When you get to South Yarmouth, look for Mermaid Taffy, an outdoor stand on route 28. A stuffed box will run you about $15 dollars. It’s worth it, but if you don’t like taffy that much, at least pull up in the gravel parking lot and try a few of the more than 30 flavors including cranberry (my favorite) and fluffernutter (my husband’s).
Better Than Your Average Fish Shack
Brewster Fish House on 6A in Brewster is more interesting than your average fry shack but still pretty casual and has been a consistent source of fabulous meals for us.
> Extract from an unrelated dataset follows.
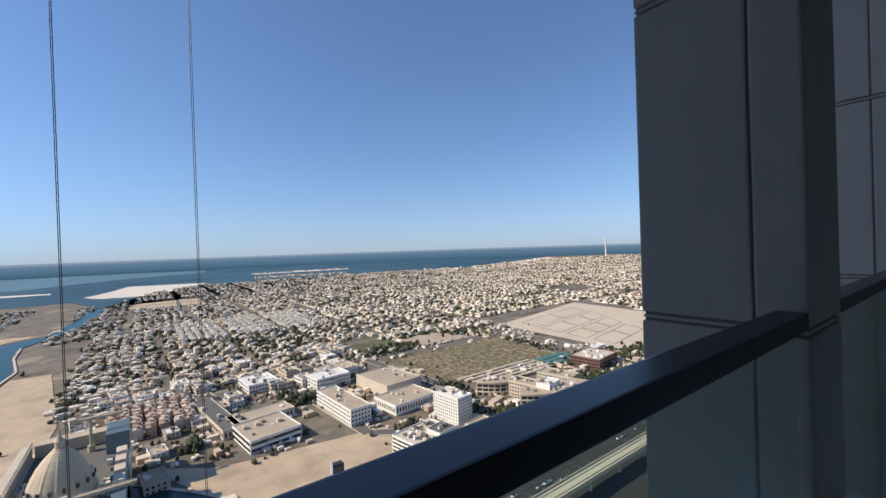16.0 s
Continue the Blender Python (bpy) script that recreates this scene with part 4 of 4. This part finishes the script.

If you make it as far as Provincetown, stop at the renowned Provincetown Portuguese Bakery on Commercial Street for kale, bean and linguicia soup and malasadas, their fried, sugared dough. Our main meal in P-Town is always at the Lobster Pot, a legendary place that continues to put out some of the best food on the Cape. The with-dinner salad (with homemade dressing) makes up for the calorie-busting breadbasket (awesome pumpkin bread!) and linguica-crusted cod. If you have small kids though, be for-warned, it’s often crowded and cacophonous with surly service.
Cape Cod Date Night!
One last tip: The Ocean House overlooking the water in Dennis Port, and Red Pheasant Inn on 6A in Dennis are top choices for a fancier splurge meal. Go if you have older kids who will appreciate that or if you manage to swing a vacation date night.
No matter where or what you eat, enjoy Cape Cod. It’s impossible not to.